* **Exercise prompt**
Transcribe the full listing exactly, and drop every picture.

-- start Available data --

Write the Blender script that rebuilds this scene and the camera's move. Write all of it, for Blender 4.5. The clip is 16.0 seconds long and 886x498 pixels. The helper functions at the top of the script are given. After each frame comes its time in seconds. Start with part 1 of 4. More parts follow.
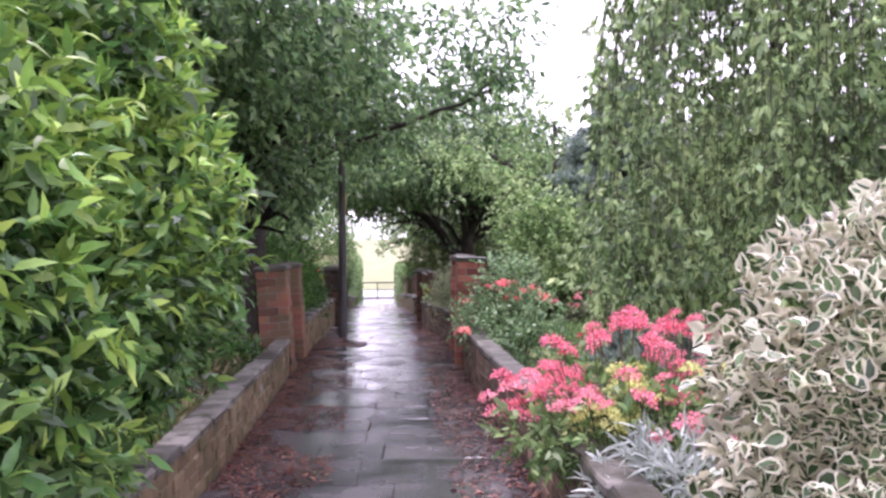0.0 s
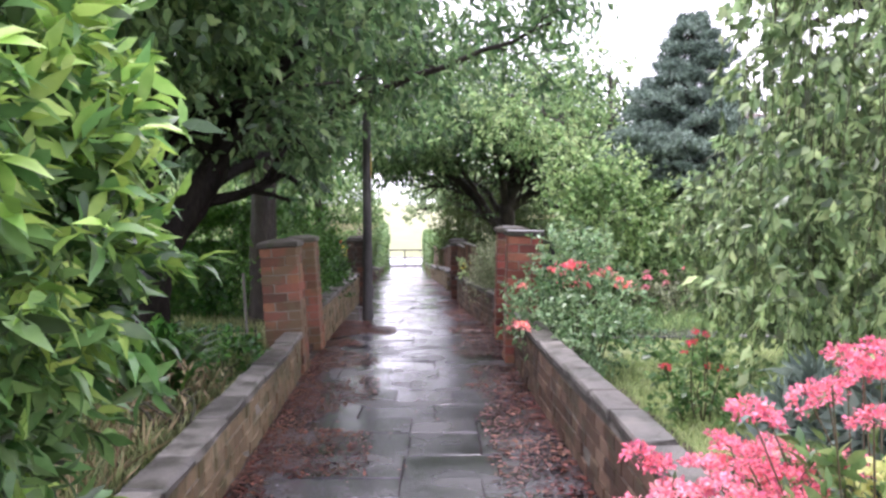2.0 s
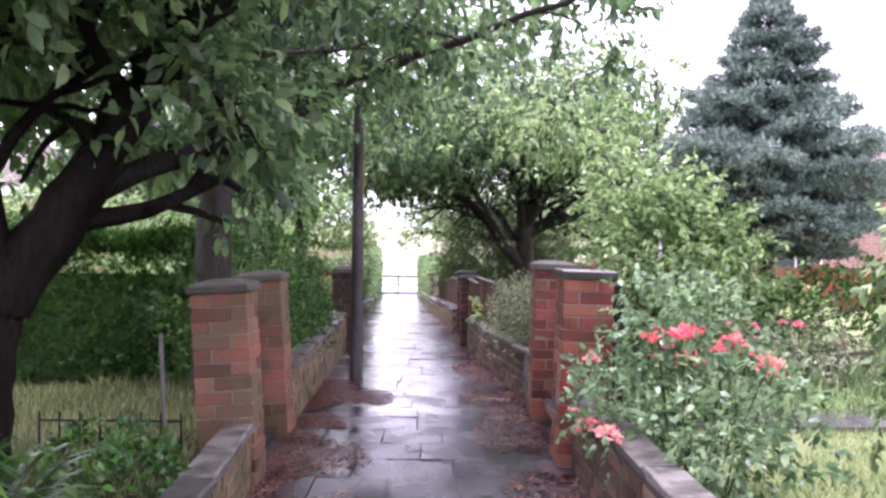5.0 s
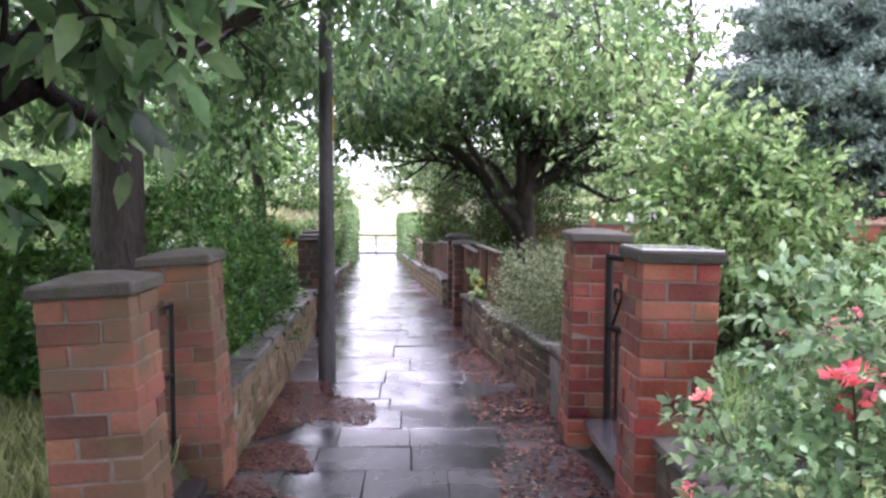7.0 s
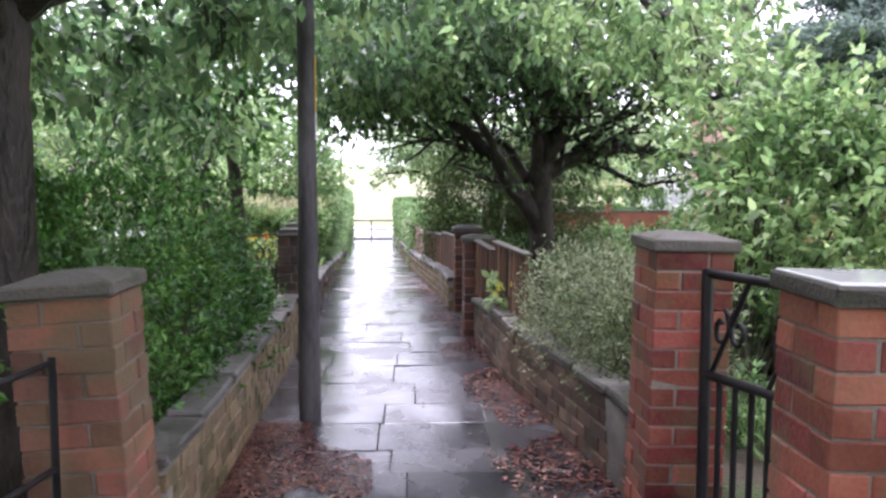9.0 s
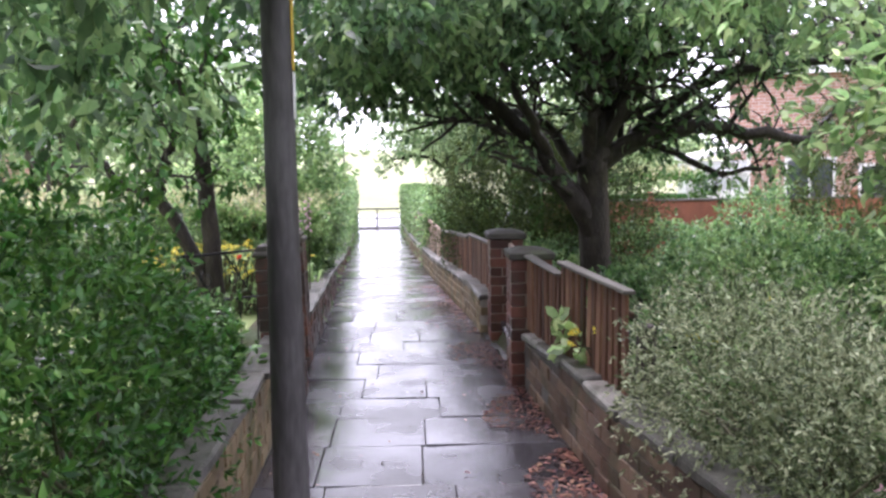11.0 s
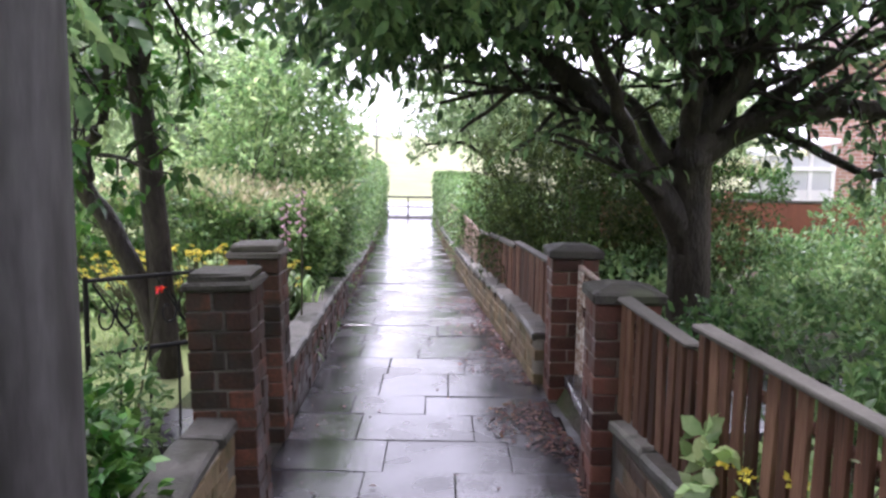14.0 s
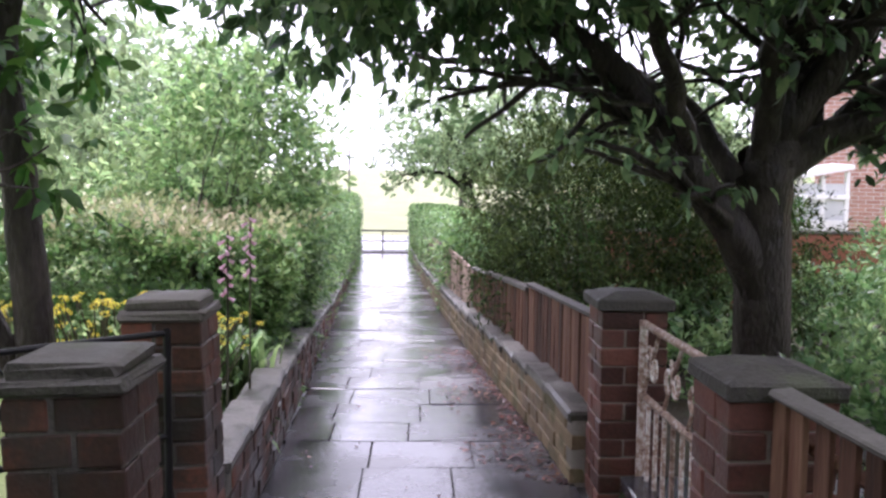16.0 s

-- end Available data --

* **Task response**
Write the Blender script that rebuilds this scene and the camera's move. Write all of it, for Blender 4.5. The clip is 16.0 seconds long and 886x498 pixels. The helper functions at the top of the script are given. After each frame comes its time in seconds. Start with part 1 of 4. More parts follow.
0.0 s
2.0 s
5.0 s
7.0 s
9.0 s
11.0 s
14.0 s
16.0 s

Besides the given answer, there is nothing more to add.